5. The player scoring the most sixes shall receive the coveted Most Sixes Birdhouse. In case of a tie, if one player has not previously won the birdhouse, he/she takes it. If this does not apply, they can fight over it if they really wanna. If they don’t wanna fight, here are the tiebreakers:
a) high overall score
b) fewest holes-in-one
c) cumulative score over par on holes which he/she "sixed"
d) fewest twos
e) fewest threes
f) poetry slam
g) coin flip
6. The player who posts a cumulative score the most strokes below his/her previous best cumulative score shall win the Most Improved trophy. In case of a tie, the tiebreakers are:
a) lower previous career best
b) fewest sixes
c) most holes-in-one
d) most top-10 finishes (ties included) on courses during the day
e) fewest fives
f) most twos
g) fewest fours
h) coin flip
7. The rookie player who posts the low cumulative score of the day shall receive the Rookie of the Year trophy. In case of a tie, the tiebreakers are:
a) most holes-in-one
b) fewest sixes
c) most course titles (ties count as titles)
d) most top-10 course finishes (ties included)
e) most twos
f) fewest fives
g) youngest in age
8. The Mick Cullen Award (formerly the Spirit of the Game Award) shall be given to the player(s) who, in the tournament director's judgment, most embodied the spirit of the M.C. Mini Masters on tournament day.

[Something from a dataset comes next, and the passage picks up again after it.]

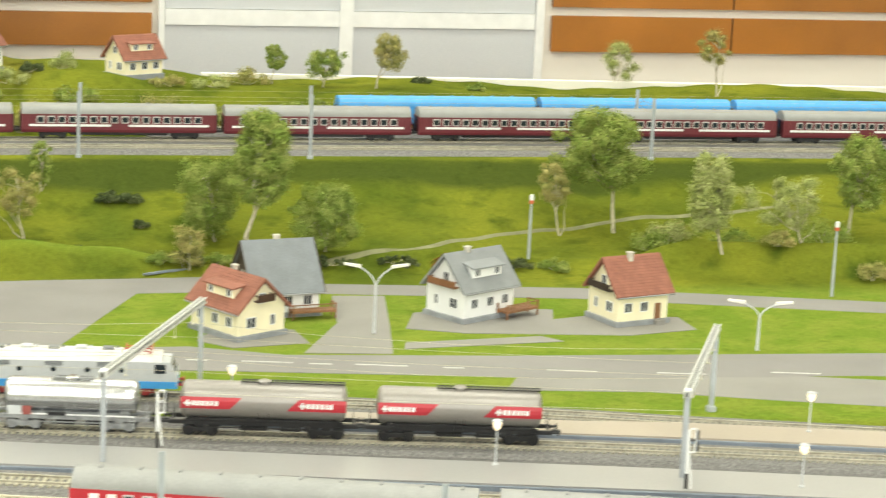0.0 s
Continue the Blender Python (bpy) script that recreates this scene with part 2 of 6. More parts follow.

9. In all cases, the tournament director reserves the right to award trophies to people who have lost tiebreakers if it serves to even out the distribution of trophies. For instance, if one person has won two trophies on a given day and another has not won any, and the person who has won two trophies is tied for another trophy with the person who hasn't won any, the tournament director may give the trophy to the individual who would have no trophies otherwise.